## PROMPT
Begin at the first line of the data and copy each line through the one containing "scene.render.fps = FPS", that line included, with no pictures.

## SOURCE MATERIAL
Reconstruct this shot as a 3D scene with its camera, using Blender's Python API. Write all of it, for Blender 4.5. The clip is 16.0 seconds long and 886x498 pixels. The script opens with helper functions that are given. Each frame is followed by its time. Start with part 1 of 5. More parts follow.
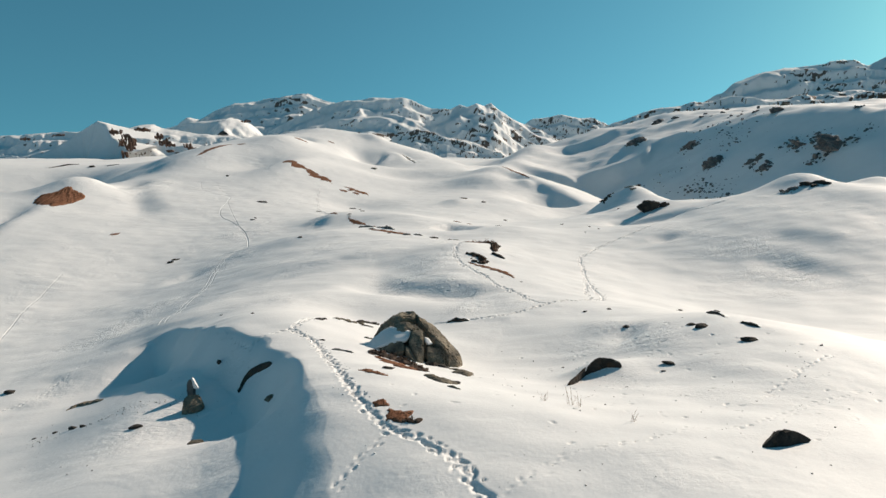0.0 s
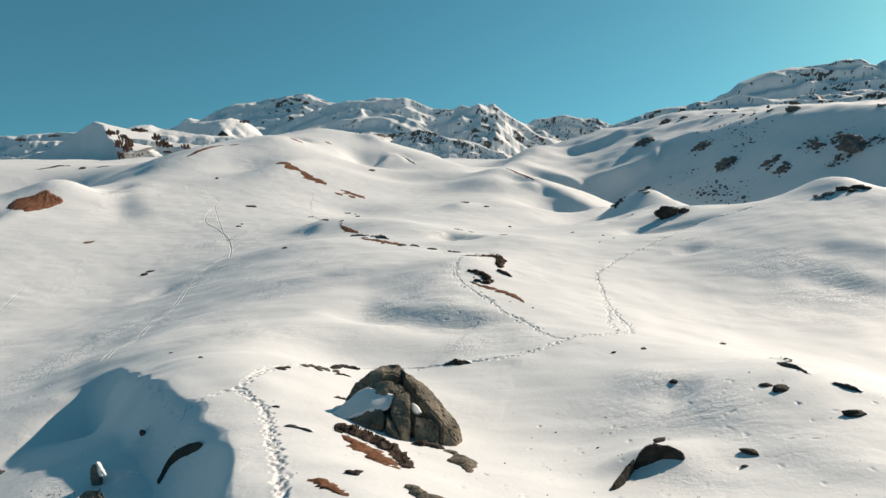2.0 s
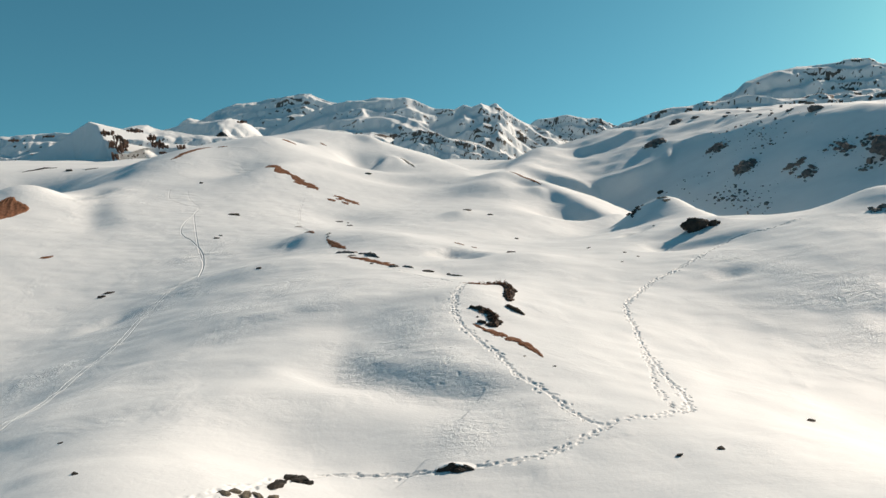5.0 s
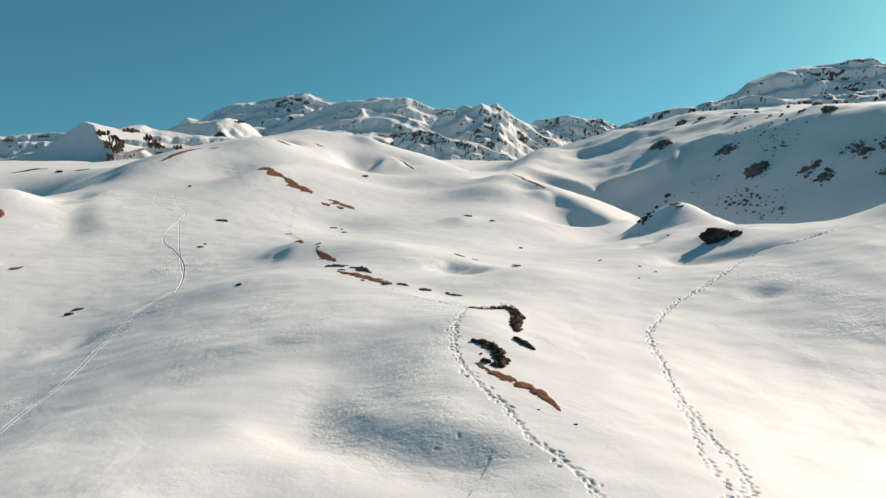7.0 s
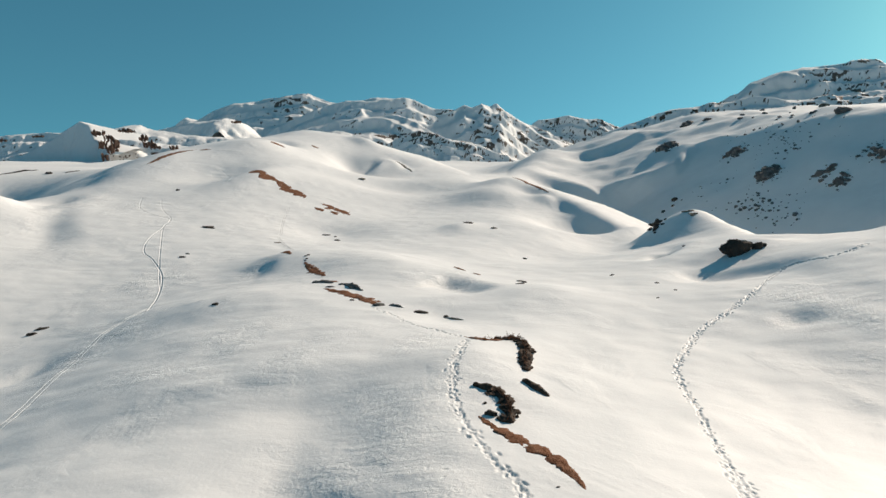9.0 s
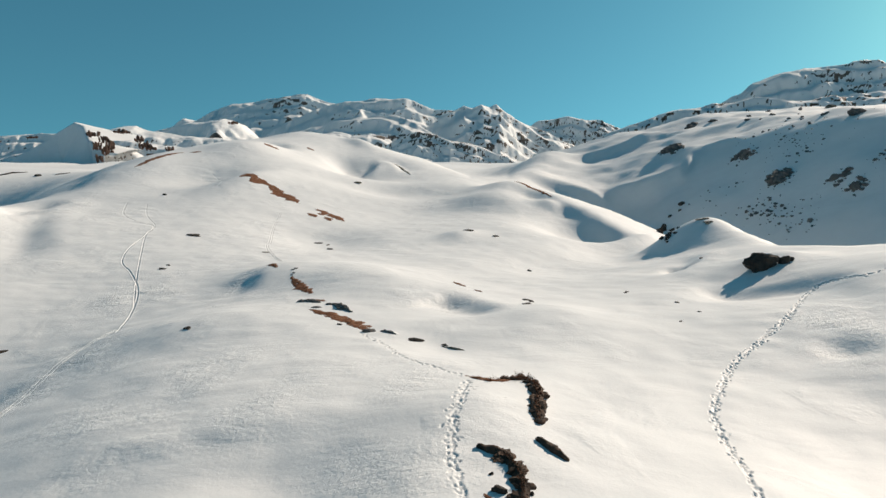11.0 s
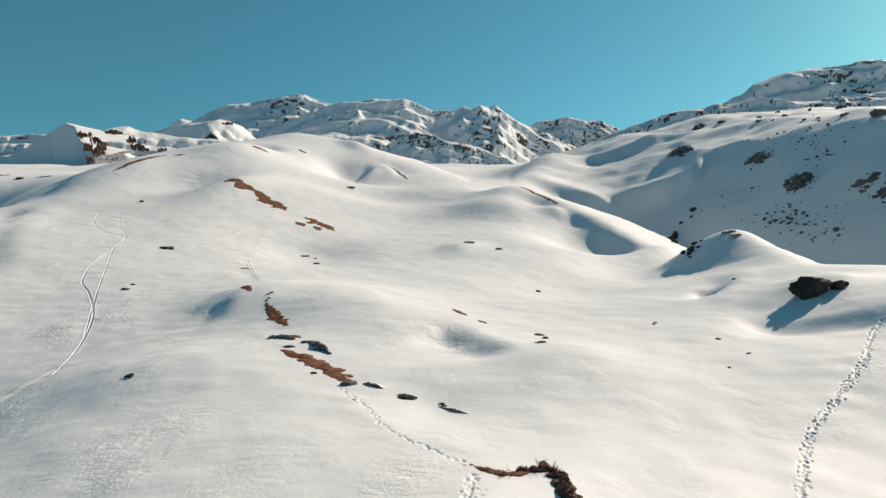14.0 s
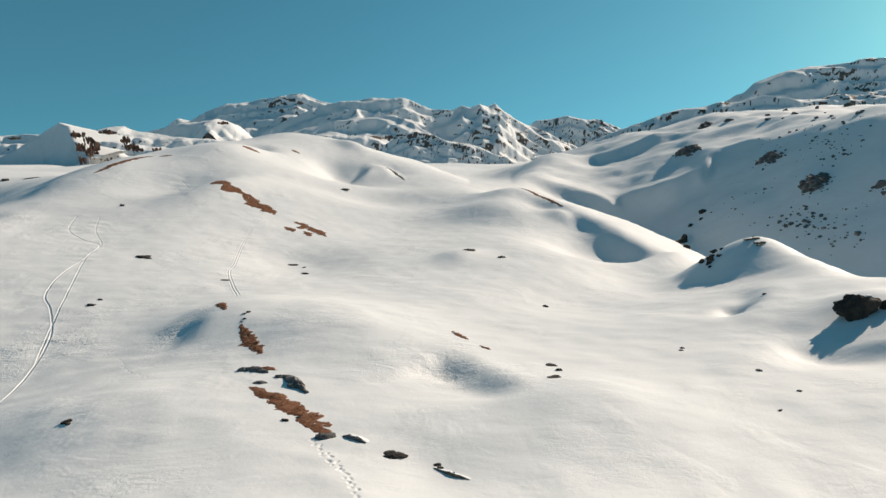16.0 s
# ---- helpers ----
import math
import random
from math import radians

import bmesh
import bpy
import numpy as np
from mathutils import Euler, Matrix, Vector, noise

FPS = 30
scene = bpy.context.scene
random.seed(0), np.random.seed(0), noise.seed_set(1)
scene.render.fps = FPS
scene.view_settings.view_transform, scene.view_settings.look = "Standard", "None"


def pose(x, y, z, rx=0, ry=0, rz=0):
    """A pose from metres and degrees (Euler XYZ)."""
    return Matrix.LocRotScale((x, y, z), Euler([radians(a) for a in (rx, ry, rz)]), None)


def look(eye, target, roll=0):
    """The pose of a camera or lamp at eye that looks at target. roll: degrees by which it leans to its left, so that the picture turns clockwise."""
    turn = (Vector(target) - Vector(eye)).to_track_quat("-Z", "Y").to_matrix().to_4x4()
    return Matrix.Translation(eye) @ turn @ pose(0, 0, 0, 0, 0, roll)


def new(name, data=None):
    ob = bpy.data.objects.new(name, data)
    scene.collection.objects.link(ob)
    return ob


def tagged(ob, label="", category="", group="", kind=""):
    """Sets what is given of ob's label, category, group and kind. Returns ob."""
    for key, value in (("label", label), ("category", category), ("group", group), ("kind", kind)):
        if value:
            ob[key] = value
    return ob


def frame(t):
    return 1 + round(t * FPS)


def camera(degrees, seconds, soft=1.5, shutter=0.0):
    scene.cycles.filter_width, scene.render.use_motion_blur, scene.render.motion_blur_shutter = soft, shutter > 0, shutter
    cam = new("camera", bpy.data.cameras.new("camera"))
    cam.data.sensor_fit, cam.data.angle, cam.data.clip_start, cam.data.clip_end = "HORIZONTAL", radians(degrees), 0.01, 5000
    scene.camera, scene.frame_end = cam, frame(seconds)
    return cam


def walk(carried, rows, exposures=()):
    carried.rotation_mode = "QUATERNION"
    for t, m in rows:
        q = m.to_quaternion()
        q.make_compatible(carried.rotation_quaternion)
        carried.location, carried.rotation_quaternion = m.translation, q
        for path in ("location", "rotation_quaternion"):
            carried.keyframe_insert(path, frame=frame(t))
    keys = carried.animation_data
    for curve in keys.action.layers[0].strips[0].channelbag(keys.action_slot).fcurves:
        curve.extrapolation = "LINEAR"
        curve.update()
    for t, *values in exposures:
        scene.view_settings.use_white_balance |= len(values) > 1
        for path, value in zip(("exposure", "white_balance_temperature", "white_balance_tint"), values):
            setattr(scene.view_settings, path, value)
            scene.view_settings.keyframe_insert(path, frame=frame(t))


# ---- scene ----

## COMPLETED TASK
Reconstruct this shot as a 3D scene with its camera, using Blender's Python API. Write all of it, for Blender 4.5. The clip is 16.0 seconds long and 886x498 pixels. The script opens with helper functions that are given. Each frame is followed by its time. Start with part 1 of 5. More parts follow.
0.0 s
2.0 s
5.0 s
7.0 s
9.0 s
11.0 s
14.0 s
16.0 s
# ---- helpers ----
import math
import random
from math import radians

import bmesh
import bpy
import numpy as np
from mathutils import Euler, Matrix, Vector, noise

FPS = 30
scene = bpy.context.scene
random.seed(0), np.random.seed(0), noise.seed_set(1)
scene.render.fps = FPS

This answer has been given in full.